The only one who is finally fooled by the liar is the liar himself. The perpetual liar ends up victimized by his own bad habit, never supposing that the entire world sees through his earnest smile.
There is madness in lying. Lies make one lose touch with reality. The liar needs (as Mark Twain remarked) a very good memory to remember what lies he told in the past. And then the liar ends up unable to distinguish the true and the untrue.
When he is discovered, the liar seeks escape both in ambiguity ("I didn't mean that exactly") or in literalism (hair splitting -- "I meant only what I exactly said"). President Clinton is famous for both rhetorical tools.
Finally, the politician who is a frequent liar needs "spinmasters" and good lawyers on the Sunday morning talk shows to tell American voters what the politician really meant when the politician yesterday told us something contrary to what he means to tell us today.
Some one asked me the other day, "What if Clinton is telling the truth?"
It's the appropriate question to ask -- and the sad question we are left with after watching a political career of many little lies.

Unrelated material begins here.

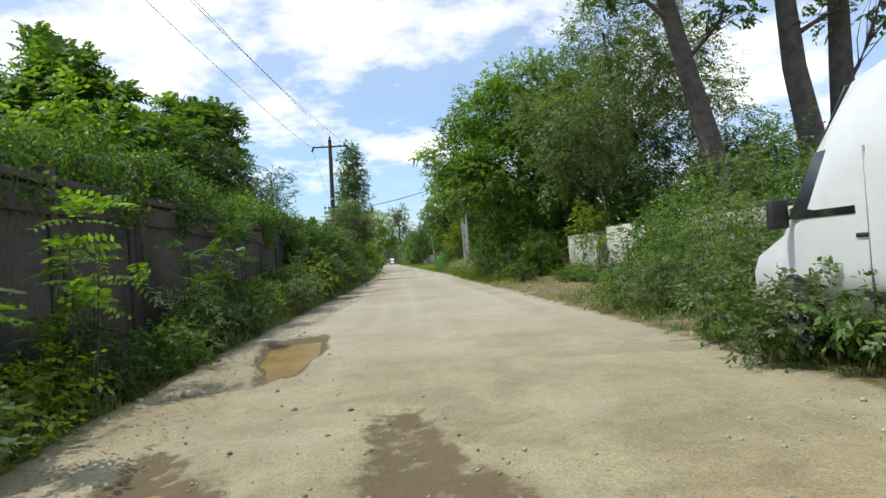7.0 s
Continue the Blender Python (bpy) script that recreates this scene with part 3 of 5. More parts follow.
def gate_and_shed():
    """Dark red door between pale jambs and the low shed behind it."""
    shed = thing("shed", (5.5, 121.9, 0.25), "low concrete shed with overhanging corrugated roof sheets", "shed")
    Geo().box((1.6, 0, 0.85), (3.2, 5.6, 1.9)).part("wall", CONC_LIGHT, shed, bevel=0.015)
    for yy in (-2.85, -1.4, 0.2, 1.7):
        Geo().box((-0.06, yy, 0.85), (0.14, 0.12, 1.9)).part("pilaster", CONC, shed, bevel=0.01)
    g = Geo()
    n = 34
    ys = np.linspace(-3.2, 3.3, n * 2 + 1)
    zz = 2.08 + 0.035 * np.cos(np.arange(n * 2 + 1) * math.pi)
    for th in (0.0,):
        a = np.stack([np.full_like(ys, -0.55), ys, zz - 0.12], 1)
        b = np.stack([np.full_like(ys, 3.5), ys, zz + 0.3], 1)
        v = np.concatenate([a, b, a - [0, 0, 0.02], b - [0, 0, 0.02]])
        m = len(ys)
        i = np.arange(m - 1)
        g.add(v, np.concatenate([np.stack([i, i + 1, m + i + 1, m + i], 1), np.stack([2 * m + i, 3 * m + i, 3 * m + i + 1, 2 * m + i + 1], 1),
                                 np.stack([i, 2 * m + i, 2 * m + i + 1, i + 1], 1)]))
    g.part("roof", ROOFING, shed)
    gate = thing("gate", (5.45, 117.55, 0.25), "dark red-brown painted metal door between whitewashed jambs", "gate")
    for yy in (-1.25, 1.25):
        Geo().box((-0.04, yy, 0.95), (0.22, 0.26, 2.0)).part("jamb", CONC_LIGHT, gate, bevel=0.012)
    Geo().box((0.02, 0, 0.92), (0.05, 2.22, 1.8)).part("door_leaf", RED_BROWN, gate, bevel=0.008)
    for z in (0.2, 0.95, 1.7):
        Geo().box((-0.02, 0, z), (0.04, 2.22, 0.06)).part("rail", RED_BROWN, gate)
    Geo().tube([(-0.05, 0.55, 0.9), (-0.1, 0.55, 0.92), (-0.1, 0.55, 1.05), (-0.05, 0.55, 1.07)], 0.012, 6).part("handle", METAL_DARK, gate)


gate_and_shed()


def far_fence(y0, y1, x0, label, mat, step=2.6, h=1.7):
    w = thing("fence", (0, 0, 0), label, "fence")
    y = y0
    rng = np.random.default_rng(int(y0))
    while y < y1:
        x = x0 + float(lane_mid(y)) + 0.7
        z = float(ground_z([x], [y])[0])
        Geo().box((x, y, z + h / 2), (0.16, 0.16, h + 0.15)).part("post", mat, w, bevel=0.01)
        Geo().box((x, y + step / 2, z + h * 0.48), (0.07, step - 0.16, h * rng.uniform(0.86, 1.0))).part("panel", mat, w)
        y += step


far_fence(124.5, 150, 5.6, "greyish concrete panel fence under trees", CONC)


def sheet_wall():
    """White sheet panels on a low concrete base, in front of the big trees."""
    w = thing("sheet_fence", (7.5, 0, 0), "white-painted sheet metal fence on a low concrete base, dappled with shade", "fence")
    rng = np.random.default_rng(3)
    for k in range(7):
        y = 34.5 + k * 2.76
        g = Geo()
        n = 110
        yy = np.linspace(0, 2.7, n)
        xx = 0.02 * np.clip(np.sin(yy * 2 * math.pi / 0.27) * 2.0, -1, 1) + rng.normal() * 0.015
        h0, h1 = 0.58, 1.95 + rng.normal() * 0.03
        a = np.stack([xx, yy + y, np.full(n, h0)], 1)
        b = np.stack([xx, yy + y, np.full(n, h1)], 1)
        v = np.concatenate([a, b, a + [0.012, 0, 0], b + [0.012, 0, 0]])
        i = np.arange(n - 1)
        g.add(v, np.concatenate([np.stack([i + 1, i, n + i, n + i + 1], 1), np.stack([2 * n + i, 2 * n + i + 1, 3 * n + i + 1, 3 * n + i], 1), np.stack([n + i + 1, n + i, 3 * n + i, 3 * n + i + 1], 1)]))
        g.part("sheet", SHEET, w)
        Geo().box((0.09, y + 0.02, 1.0), (0.07, 0.07, 2.2)).part("post", METAL_DARK, w)
        Geo().box((0.0, y + 1.37, 0.2), (0.2, 2.7, 0.62)).part("base_block", CONC, w, bevel=0.02)


sheet_wall()


def side_gate():
    """Corrugated sheet gate and fence along the side lane."""
    d = unit(FENCE_B - FENCE_A)
    ang = math.degrees(math.atan2(d[1], d[0]))

    def span(s0, s1, z0, z1, name, label, mat, off=0.0, cat="fence"):
        o = thing(name, (*(FENCE_A + d * s0), 0), label, cat, rz=ang)
        ln = s1 - s0
        n = int(ln / 0.0165)
        xx = np.linspace(0, ln, n)
        yy = off + 0.026 * np.clip(np.sin(xx * 2 * math.pi / 0.165) * 1.6, -1, 1)
        a = np.stack([xx, yy, np.full(n, z0)], 1)
        b = np.stack([xx, yy, np.full(n, z1)], 1)
        g = Geo()
        i = np.arange(n - 1)
        v = np.concatenate([a, b, a + [0, 0.012, 0], b + [0, 0.012, 0]])
        g.add(v, np.concatenate([np.stack([i, i + 1, n + i + 1, n + i], 1), np.stack([2 * n + i + 1, 2 * n + i, 3 * n + i, 3 * n + i + 1], 1), np.stack([n + i, n + i + 1, 3 * n + i + 1, 3 * n + i], 1)]))
        g.part("sheet", mat, o)
        return o, ln

    o, ln = span(8.7, 12.6, 0.06, 2.0, "sheet_gate", "off-white corrugated sheet gate with a dark diagonal brace", SHEET_DULL, 0.0, "gate")
    Geo().box((ln / 2, -0.03, 1.86), (ln, 0.05, 0.3)).part("top_band", SHEET_DULL, o, bevel=0.006)
    Geo().box((ln / 2, -0.05, 1.69), (ln, 0.05, 0.05)).part("rail", METAL_DARK, o)
    Geo().tube([(0.08, -0.06, 1.66), (1.9, -0.06, 0.2)], 0.035, 6).part("brace", METAL_DARK, o)
    Geo().box((0.0, 0, 0.95), (0.14, 0.14, 2.15)).part("gate_post", METAL_DARK, o, bevel=0.01)
    Geo().box((ln, 0, 0.95), (0.14, 0.14, 2.15)).part("gate_post", METAL_DARK, o, bevel=0.01)
    o, ln = span(4.2, 8.55, 0.08, 1.8, "sheet_fence", "grey sheet fence with a pale top band, half covered in creepers", SHEET_DULL)
    Geo().box((ln / 2, -0.03, 1.85), (ln, 0.05, 0.32)).part("top_band", SHEET_DULL, o, bevel=0.006)
    for s in (0.0, ln):
        Geo().box((s, 0, 0.95), (0.12, 0.12, 2.15)).part("post", METAL_DARK, o)
    o, ln = span(12.75, 19.0, 0.06, 2.0, "sheet_fence", "off-white corrugated sheet fence by the side lane", SHEET_DULL)
    for s in (0.2, ln / 2, ln):
        Geo().box((s, 0.06, 0.95), (0.1, 0.1, 2.1)).part("post", METAL_DARK, o)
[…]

It's lucky for Monica Lewinsky that she has money enough for lawyers. It's luckier for President Clinton that Americans are not much interested in the importance of lying.
After all, liars love liars. Americans these days seem in a relativistic mood about most matters. We may have found our perfect president.
For what matters much more to Americans is the economy, polls say. Please, Mr. President, tell us you are a liar. Then get back to work!